Улучив момент — ехали рядом, оторвавшись от остальных, — Ефрем поинтересовался, что будет дальше. Мохов долго молчал:
— Стареешь, Ефрем. Бывало…
— Все к тому идем. У вас вон тоже виски покропило. Муторно чегой-то, похоже, не в свое дело мы встряли.
— Помалкивай, старый дурень! После драки кулаками не машут, раньше надо было думать.
— Так-то оно так…
Мохов злился, Ефрем задел по-больному. Поначалу предложение обрадовало Мохова — застоялся без дела, потом протрезвел. Не в горячке боя, позднее, когда уходили от погони, петляли, запутывая следы; настойчиво зудила мысль: обратно не уйти, перебьют всех в тайге. Опытный прикордонник, Мохов знал — пограничники поиск не прекратят, погонят, как волки марала, — по сопкам, распадкам, пока не настигнут. Единственное спасение — забиться поглубже в тайгу. А потом? К границе подойдут части Красной Армии, перебьют…
Невеселые мысли одолевали нарушителей. Но они продолжали идти по маршруту — невыполнение приказа означало смерть.
XВ ТАЕЖНОМ ОКЕАНЕ
С неба хлестали тугие струи, сплошная стена воды падала отвесно. Полное безветрие, штиль; дробный шум дождя глушил звуки; земля раскисала.
С крутых кремнистых сопок низвергались стремительные, бурные ручьи, густая трава податливо ложилась под копыта коней. «Настоящий тропический ливень, — подумал Горчаков. — В России таких не бывает». Как все эмигранты, нашедшие приют в Китае, Горчаков называл Россией земли за далеким Уральским Камнем[124].

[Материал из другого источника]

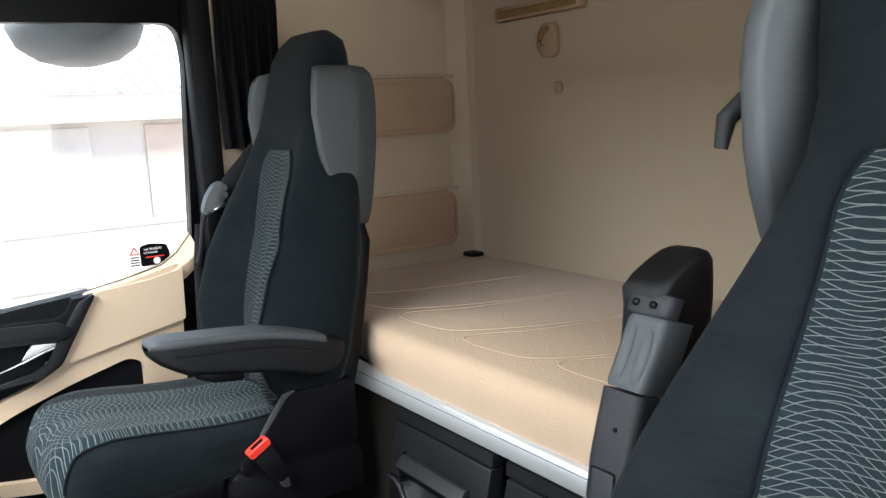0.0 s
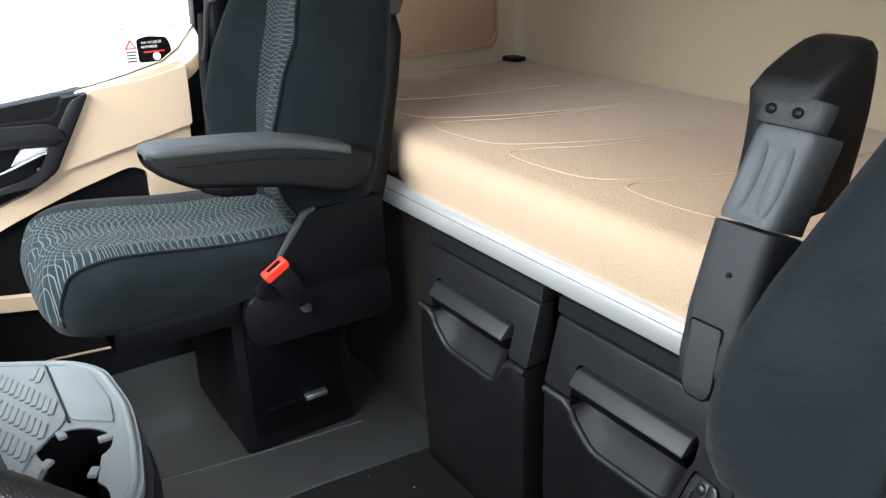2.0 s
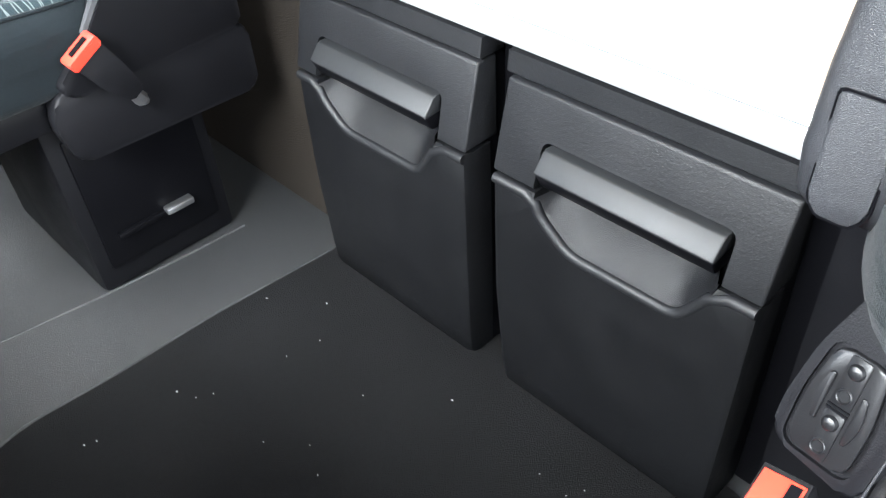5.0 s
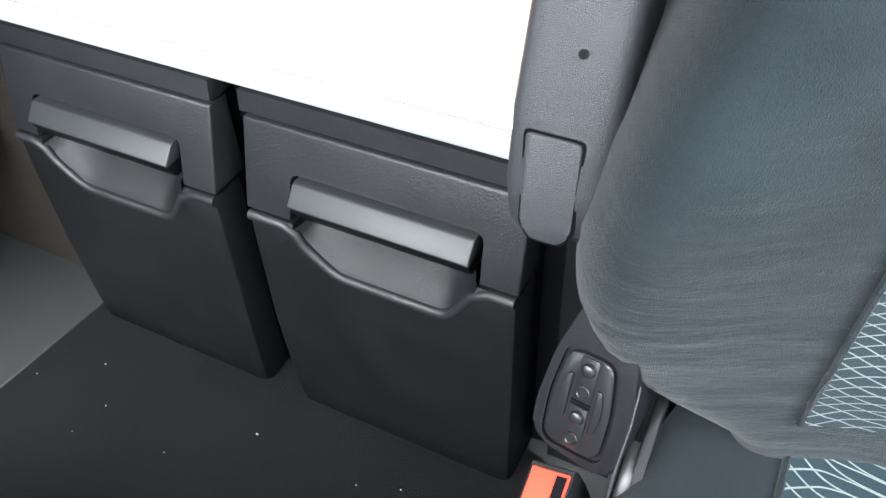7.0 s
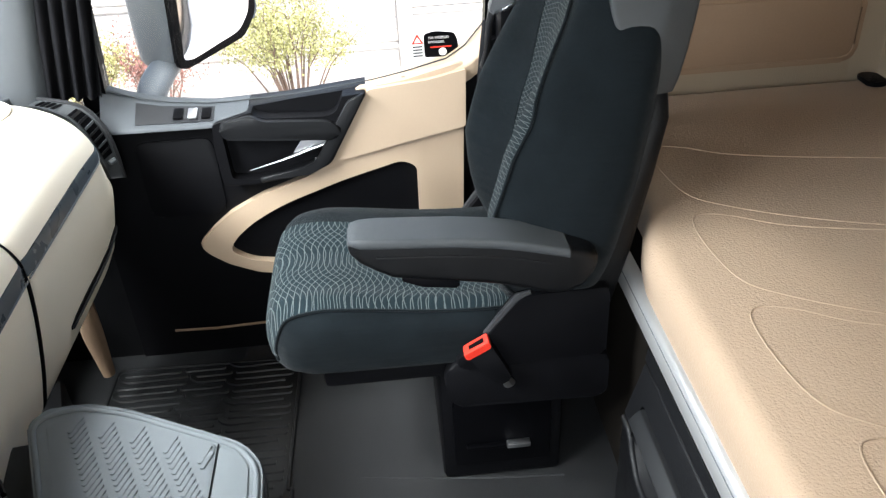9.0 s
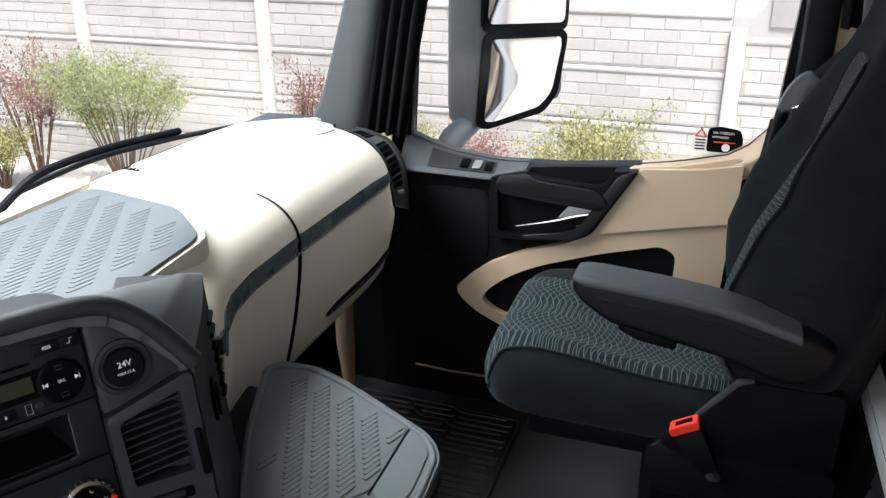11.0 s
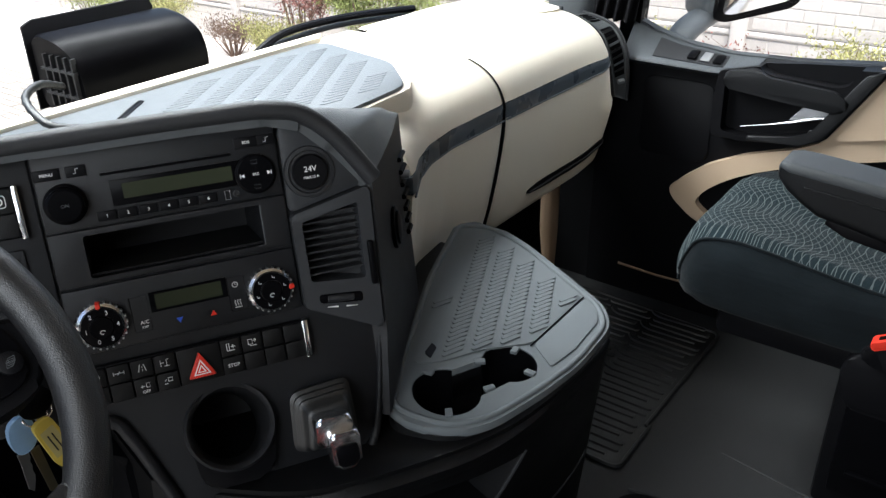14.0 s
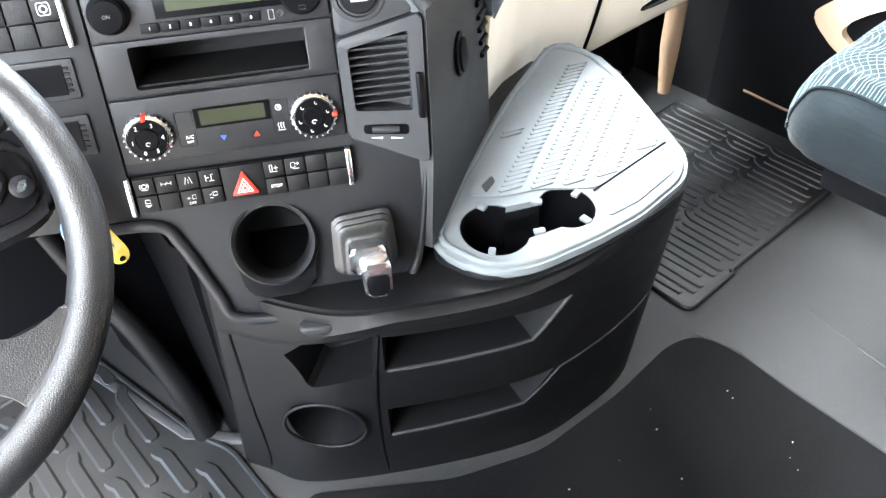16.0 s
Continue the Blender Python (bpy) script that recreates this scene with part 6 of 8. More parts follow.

Правда, было еще где-то на юге ласковое солнце и теплое море, но отсюда оно казалось таким далеким и нереальным, что Горчаков о нем никогда не вспоминал, так же как старался вычеркнуть из памяти все, что было связано с безмятежным его детством и не менее беспечальным отрочеством. Старался, но не мог…
На душе было мерзко. Дождь лил не переставая, одежда превратилась в хлющ[125]. Не отсырели бы боеприпасы! Патронные коробки обернуты промасленной бумагой, под ней — двойной слой вощанки[126]. На вощанку мать клала сложенную узкой лентой влажную тряпочку, сверху — вату, туго бинтовала горло.
В детстве Горчакова мучила ангина, в горле зрели нарывы. Лохматый земский доктор Нус — осмотр больных он начинал именно с этих, произнесенных бодрой скороговоркой слов: «Ну-с», — кряхтя и распространяя вокруг крепчайший дух асмоловского табака[127], усаживался писать «рецептус».
Выписывал всегда одно и то же: полоскание борной кислотой, компресс, очистительное.
— Вы, душечка, как всегда, предвосхитили меня, — говорил доктор матери. — Абсолютно правильный выбор средств. Тэк-с, засим позвольте освидетельствовать многоуважаемого пациента. Ну-с, дитя, снимайте бурнус[128]…
Потом Нус долго с наслаждением пил вкусный чай из самовара и приятным баритоном рассказывал удивительные истории о чудесном напитке, завезенном некогда на Русь из сказочного Китая китайским негоциантом по имени Сам-Пью-Чай.